Advisers say they will be monitoring future inflows following Schroders’ move to rebrand the Cazenove multi-manager funds and merge its own multi-manager range.
The entire range of Cazenove funds will be rebranded as Schroders MM funds from March.
As part of the rebrand Schroders’ existing trio of multi-manager of funds will be merged with the Cazenove range during Q2, subject to shareholder and regulatory approval.
Cazenove multi-manager duo Marcus Brookes and Robin McDonald will take on responsibility for the portfolios.
Schroders acquired Cazenove Capital last July for £424m.
Advisers agree there should be no immediate impact on the management style or fund size.
Skerritts head of investment Andrew Merricks believes the multi-manager funds should be easier to merge.
He says: “If you are merging multi-manager funds it is easier than merging single stock funds because most multi-managers will know who the best managers are.”

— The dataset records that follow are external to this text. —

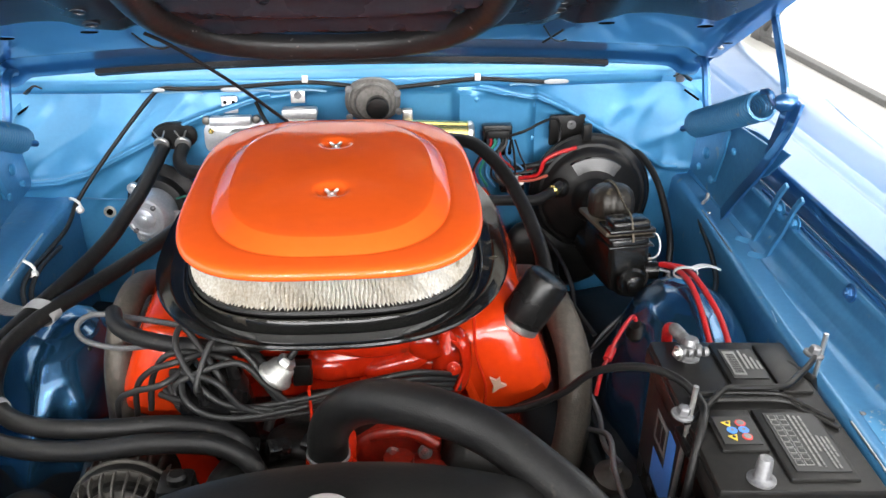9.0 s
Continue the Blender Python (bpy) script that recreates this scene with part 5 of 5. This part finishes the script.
for x, y, z in ((-0.205, 1.785, 0.955), (0.425, 1.798, 0.955), (-0.347, 1.796, 0.954)):
    bm = bmesh.new()
    lump(bm, (x, y - 0.012, z), (0.024 if abs(x) > 0.2 and x > -0.3 else 0.012, 0.004, 0.0045), 2.6, noise_=0.3)
    tagged(part("tape_wrap", bm, GREY_TAPE, smooth=60), "pale tape wrap on the wiring loom", "tape", "tape wraps")
for x, y, z in ((-0.524, 1.732, 0.741), (-0.536, 1.487, 0.728)):
    tie = thing("loom_tie", (x, y, z), "white nylon loom tie on the apron edge", "cable tie", "loom ties")
    bm = bmesh.new()
    tube(bm, [(x - 0.016, y + 0.02, z + 0.006), (x - 0.008, y + 0.006, z + 0.012), (x + 0.008, y - 0.006, z + 0.008), (x + 0.014, y - 0.012, z - 0.008)], 0.0030, 8)
    part("band", bm, WHITE_PLASTIC, tie)
    bm = bmesh.new()
    lathe(bm, [(0.006, 0), (0.008, 0.003), (0.004, 0.01)], (x + 0.01, y - 0.012, z - 0.004), (0.4, -1, 0.3), 10)
    part("head", bm, WHITE_PLASTIC, tie)

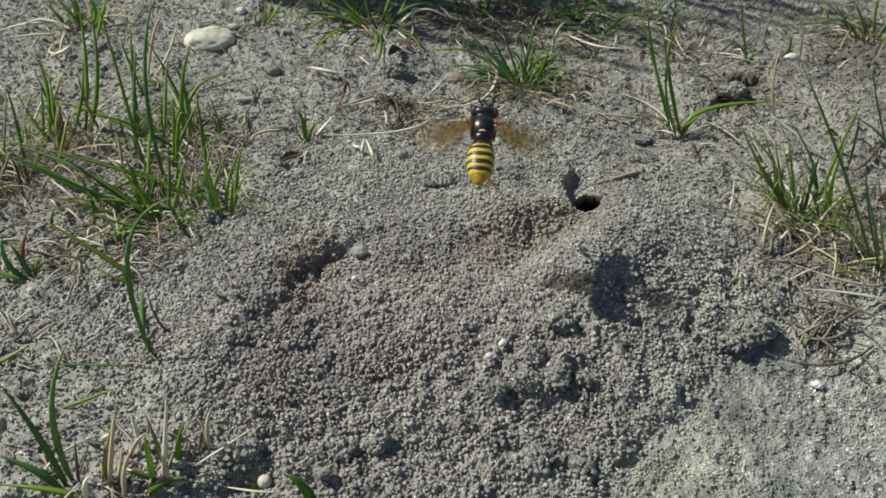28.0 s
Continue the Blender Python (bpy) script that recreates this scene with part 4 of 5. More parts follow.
tuft.blade((-19.4, 150.6, 1.1), (-22.4, 150.2, 2.1), (-25.9, 152.8, 1.6), 0.60, STRAW, name="dead_stalk", stem=True)
tuft.blade((-12.5, 142.0, 1.6), (-15.4, 140.0, 1.6), (-18.2, 138.1, 1.6), 0.60, STRAW, name="dead_stalk", stem=True)
tuft.blade((-20.5, 151.6, 0.4), (-18.2, 148.7, 0.7), (-18.7, 143.0, 1.0), 0.45, BROWN, name="dead_stalk", stem=True)
tuft.blade((-10.0, 131.7, 0.1), (-9.6, 133.6, 2.1), (-10.3, 135.2, 2.8), 0.76, PALE)
tuft.blade((-13.2, 123.0, 2.2), (-13.0, 123.6, 3.2), (-13.0, 125.5, 3.2), 0.55, PALE, name="dead_stalk", stem=True)
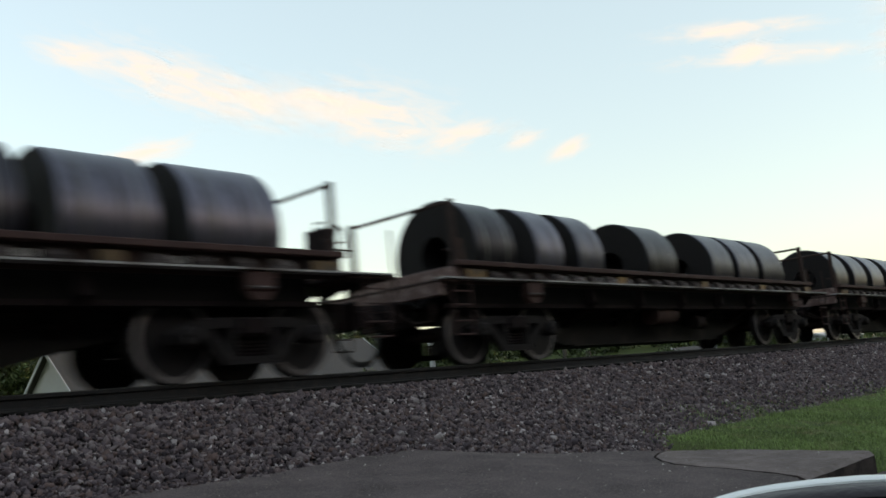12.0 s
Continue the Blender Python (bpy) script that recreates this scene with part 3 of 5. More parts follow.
def travelled(t):
    s = 0.0
    for (a, u), (b, v) in zip(SPEED, SPEED[1:]):
        if t <= a:
            break
        e = min(t, b)
        w = u + (v - u) * (e - a) / (b - a)
        s += (u + w) / 2 * (e - a)
    return s


SHIFT = [(2.0 * k, travelled(2.0 * k)) for k in range(15)]


def wheelset(parent, x, rim_mat):
    """An axle with its two wheels, which turns."""
    axle = part("wheelset", rod(B(), (0, -1.0, 0), (0, 1.0, 0), 0.08, 14), GRIME, parent, smooth=True)
    axle.location = (x, 0, WHEEL_R)
    bm = B()
    lathe(bm, [(-0.06, 0.1), (-0.05, 0.34), (-0.07, 0.42), (-0.07, 0.495), (0.055, 0.5), (0.06, 0.525), (0.075, 0.525), (0.075, 0.42), (0.03, 0.32), (0.07, 0.13), (0.07, 0.1)], 40, "y")
    for k in range(3):
        a = k * math.tau / 3
        box(bm, math.cos(a) * 0.24 - 0.03, math.cos(a) * 0.24 + 0.03, -0.075, -0.045, math.sin(a) * 0.24 - 0.02, math.sin(a) * 0.24 + 0.02)
    w = part("wheel", bm, WHEEL, axle, "worn steel wheel with a bright rim", True)
    w.location = (0, -0.745, 0)
    o = again(w, pose(0, 0.745, 0, 0, 0, 180))
    bm = lathe(B(), [(-0.072, 0.425), (-0.077, 0.425), (-0.077, 0.493), (-0.07, 0.5), (-0.06, 0.497)], 40, "y")
    r = part("rim", bm, rim_mat, axle, "polished outer rim")
    r.location = (0, -0.745, 0)
    again(r, pose(0, 0.745, 0, 0, 0, 180))
    return axle


def truck(parent, x, wheelbase=1.8, rim_mat=TREAD):
    """A three-piece truck: cast side frames, bolster, springs, bearings; its wheelsets belong to the car."""
    h = wheelbase / 2
    bm = B()
    prism(bm, [(-h - 0.2, 0.54), (-h + 0.02, 0.66), (-0.55, 0.72), (0.55, 0.72), (h - 0.02, 0.66), (h + 0.2, 0.54), (h + 0.16, 0.42), (h - 0.16, 0.44), (h - 0.26, 0.56), (0.5, 0.6), (-0.5, 0.6), (-h + 0.26, 0.56), (-h + 0.16, 0.44), (-h - 0.16, 0.42)], -1.1, -0.95)
    prism(bm, [(-h + 0.2, 0.56), (-h + 0.34, 0.58), (-0.3, 0.26), (0.3, 0.26), (h - 0.34, 0.58), (h - 0.2, 0.56), (0.4, 0.17), (-0.4, 0.17)], -1.09, -0.96)
    box(bm, -0.34, -0.24, -1.1, -0.95, 0.2, 0.68, 0.02)
    box(bm, 0.24, 0.34, -1.1, -0.95, 0.2, 0.68, 0.02)
    f = part("side_frame", bm, CAST, parent, "cast steel truck side frame")
    f.location = (x, 0, 0)
    again(f, pose(x, 0, 0, 0, 0, 180))
    bm = box(B(), -0.2, 0.2, -1.15, 1.15, 0.5, 0.72, 0.03)
    bo = part("bolster", bm, GRIME, parent)
    bo.location = (x, 0, 0)
    ring = [(0.22 + 0.045 * k + d, r) for k in range(5) for d, r in ((0.0, 0.045), (0.012, 0.06), (0.028, 0.06), (0.04, 0.045))]
    sp = None
    for dx in (-0.1, 0.1):
        for q in (0, 180):
            if sp is None:
                sp = part("spring", lathe(B(), [(0.22, 0.01)] + ring + [(0.45, 0.01)], 10), GRIME, parent)
            else:
                sp = again(sp, Matrix())
            sp.matrix_basis = pose(x + dx, -1.02 if q == 0 else 1.02, 0, 0, -90, 0)
    cap = None
    for s in (-h, h):
        for q in (0, 180):
            if cap is None:
                bm = lathe(B(), [(-1.2, 0.03), (-1.2, 0.09), (-1.17, 0.115), (-0.98, 0.125), (-0.98, 0.03)], 16, "y")
                cap = part("bearing_cap", bm, WHEEL, parent, "greasy axle bearing cap", True)
                cap.location = (x + s, 0, WHEEL_R)
            else:
                again(cap, pose(x + s, 0, WHEEL_R, 0, 0, q))
    for s in (-h, h):
        wheelset(parent, x + s, rim_mat)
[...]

Chase De Vere head of communications Patrick Connolly says: “The money they will be managing is not an immediate concern and the Cazenove managers will be able to manage the funds in the same way as they did before.”
But Connolly adds the merged funds could attract flows that may eventually impact the portfolio’s “flexibility”.
He says: “The only time we would have a concern is if the funds attract so much more money that this then impacted on their flexibility but that is some way off.”
Thomas and Thomas managing director Darren Lloyd Thomas says: “Schroders and Cazenove are a good marriage. But as those funds cont-inue to grow, I would expect long-term underperformance as the funds become too big.
“At the moment though there is no cause for concern.”